On the 31st of May I find in Richard's journal, "Poor Tommy Short dead, ninety years old;" he was his master at Oxford. After Richard's death I found one of the Rev. Thomas Short's cards kept amongst his treasures.
One day we had a delightful journey over the Semmering to Fröhnleiten. The Badhaus was on a terrace, with the running river under it in front, a plain and grand mountains all around. The night air was perfectly delightful, with a beautiful starlight. We had gone there to see the family of Mr. Brock, our dear old Vice-Consul. We then went to Römerbad. The Pension Sophien Schloss was beautifully situated, and we were well lodged. The baths there are like a gentle electric battery for nerves--the water turns a magnet a hundred and thirty-five degrees; the woods are lovely; the forestfull of squirrels come and play about you. We had delightful walks, and visits from several friends in the neighbourhood, Prince and Princess Wrede and others.
We had a most charming family of neighbours, who were some of our best friends in Trieste; they had a lovely property, an old castle called Weixelstein, near Steinbrück (Monsieur and Madame Gutmansthal de Benvenuti). He was a Trieste-Italian gentleman, and she was the daughter of a Russian, by an American wife, and is far away the most charming woman I know, and so clever. Their place is to be got at through a mountain gorge, and a river which you cross by ferry-boats. It is an old-fashioned-monastery-like-looking house in a gorge, with the river Save running through its park, and here we paid frequent visits. We had a pleasant excursion also to Mark Tüffer; a delightful moonlight drive back.
[Sidenote: _A Ghost Story_.]
After we had been there about a fortnight, the _avant courier_ of the Crown Princess of Germany, now Empress Frederick, came to engage rooms. Seeing that her Imperial Highness wished to be _incog._, that I was the only Englishwoman there, and had been presented to her, that I had got the only rooms in the place that were very nice, that I had the only bath, we thought it would be good taste to vanish, which we did next morning, and we went to our friends at Weixelstein. They received so perfectly, making us at home, like part of the family, and they let us do exactly what we liked without any effort at entertaining. Here Madame Gutmansthal, who is a first-rate artist amongst many other talents, began to paint Richard's picture, which was a great success, and which is now on view at the Grosvenor Gallery, in the little room to the left, with a pretty bronze medallion by Henry Page. Meantime he translated the Weixelstein ghost story from Old German to English, as he was very much taken with it. He writes--
"VERITABLE AND SINGULAR ACCOUNT OF AN APPARITION, AND THE SAVING OF A SOUL, IN CASTLE WEIXELSTEIN, IN KRAIN.

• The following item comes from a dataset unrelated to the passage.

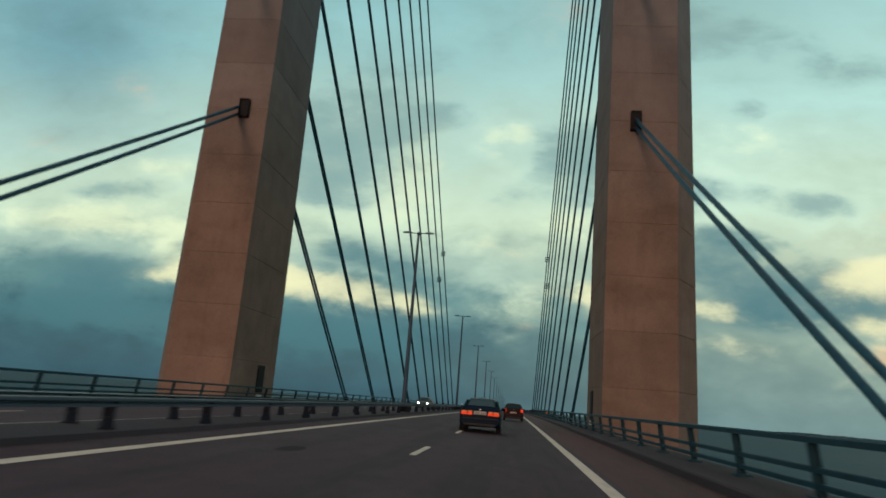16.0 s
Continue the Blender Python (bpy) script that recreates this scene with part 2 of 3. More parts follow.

"I send you one of the best ghost-stories, and one which your readers have certainly never seen. We were lately paying a visit to the Castle of Weixelstein, near Steinbrück, Krain (Carniola), the country-house of our hospitable friends Monsieur and Madame Gutmansthal de Benvenuti. My attention was drawn to two old and portly folios, entitled 'Die Ehre des Herzogthum's Krain'('The Honour of the Dutchy of Carniola'). An awful title-page of forty-six lines declares that it was written by Johann Weichard, Freiherr (Baron) Valvásor, or Walvásor, Lord of Wazemberg, and printed at Laibach in M.DC.LXXXIX.
"The author, a Fellow R. Soc. London, who was Governor of the Duchy and Captain of the Frontier, then an important post, is portrayed with long hair, _à la Milton_, shaven face, and laced cravat (Croatian) falling over his breastplate. The book is full of curious episodes, and above I give you the 'tune' it recommends for catching crabs. Amongst other things it gives a valuable disquisition on the bell (lib. xi.), which it dates from the days of Saint Jerome (A.D. 400).